◆ **GIVEN TASK**
Your task is to copy the listing exactly. Drop any pictures from the copy.

◆ **AVAILABLE DATA**
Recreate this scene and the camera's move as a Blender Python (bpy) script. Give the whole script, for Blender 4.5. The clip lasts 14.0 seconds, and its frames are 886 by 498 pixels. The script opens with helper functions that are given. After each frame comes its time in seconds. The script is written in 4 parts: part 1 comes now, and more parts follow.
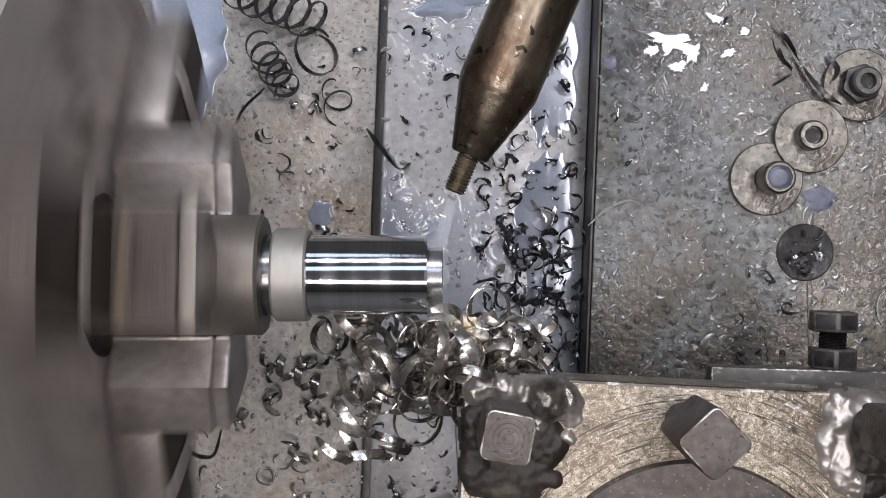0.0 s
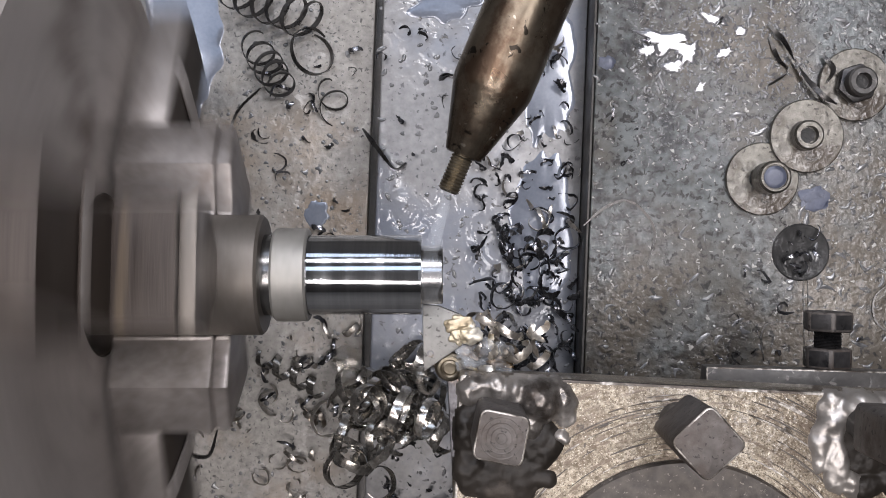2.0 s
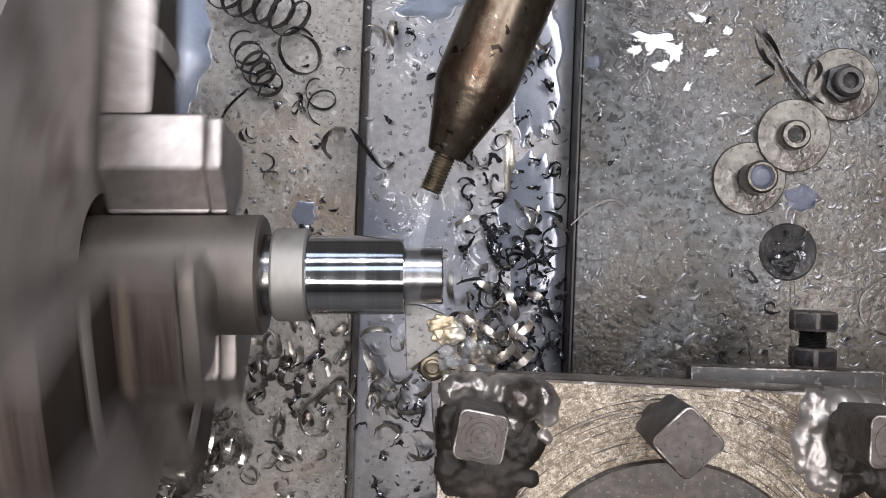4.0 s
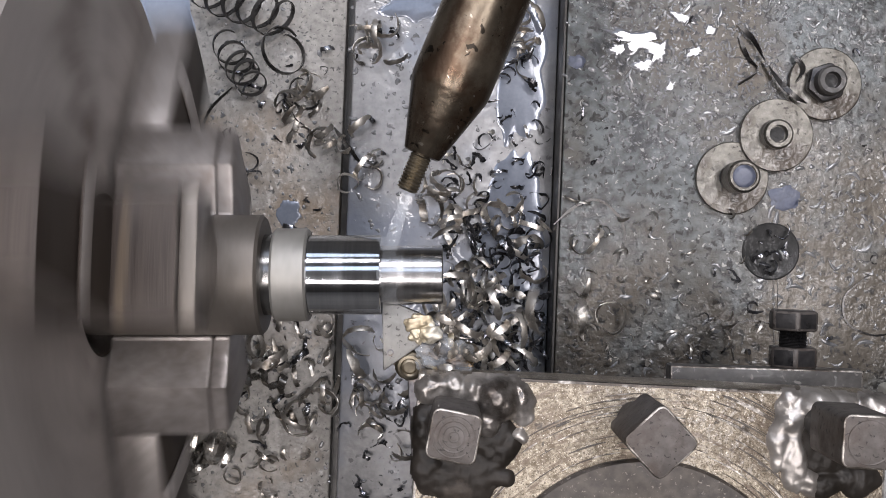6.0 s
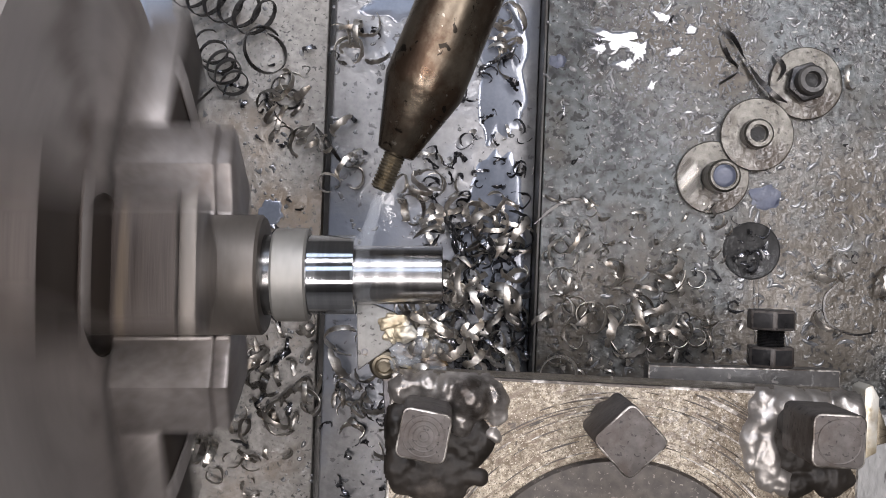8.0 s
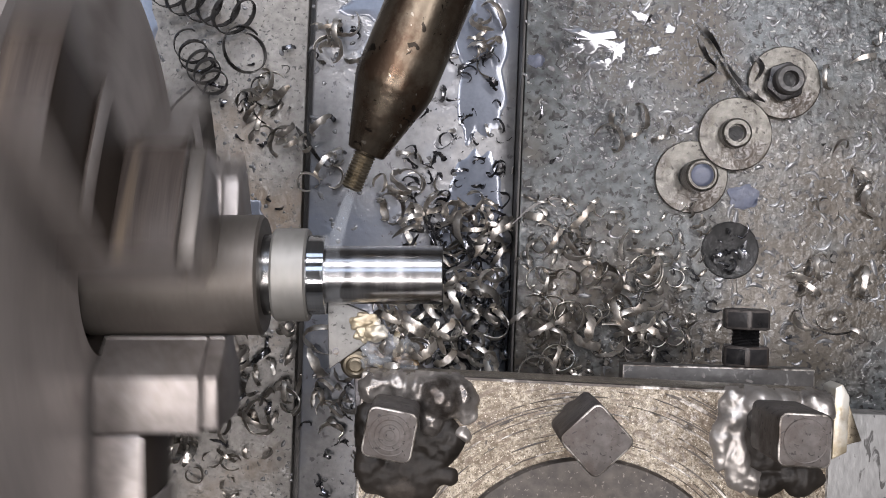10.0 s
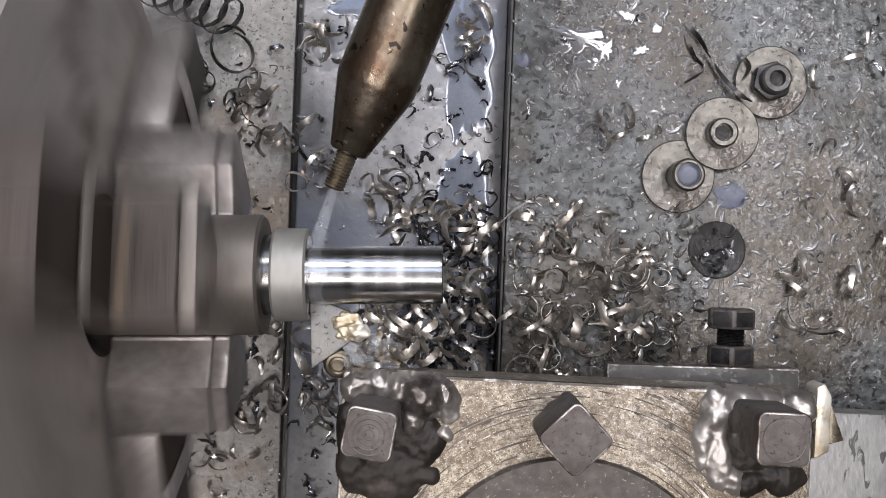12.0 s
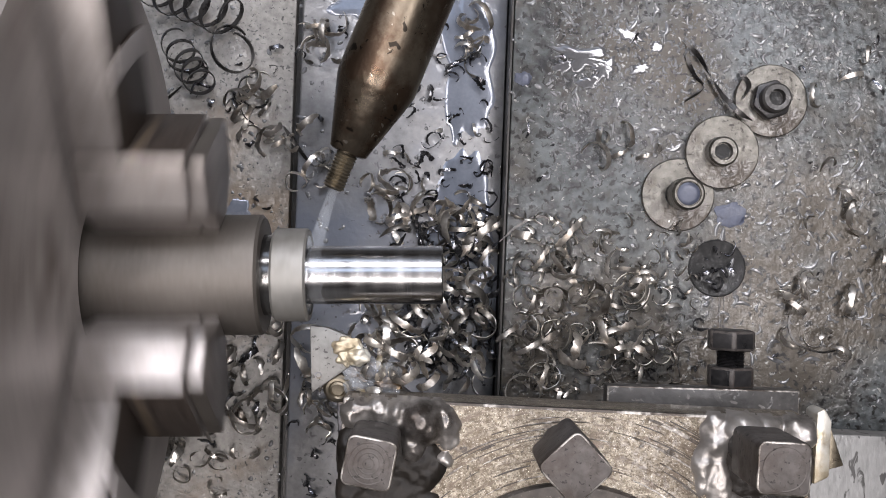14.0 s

◆ **OUTPUT OF THE TASK**
Recreate this scene and the camera's move as a Blender Python (bpy) script. Give the whole script, for Blender 4.5. The clip lasts 14.0 seconds, and its frames are 886 by 498 pixels. The script opens with helper functions that are given. After each frame comes its time in seconds. The script is written in 4 parts: part 1 comes now, and more parts follow.
0.0 s
2.0 s
4.0 s
6.0 s
8.0 s
10.0 s
12.0 s
14.0 s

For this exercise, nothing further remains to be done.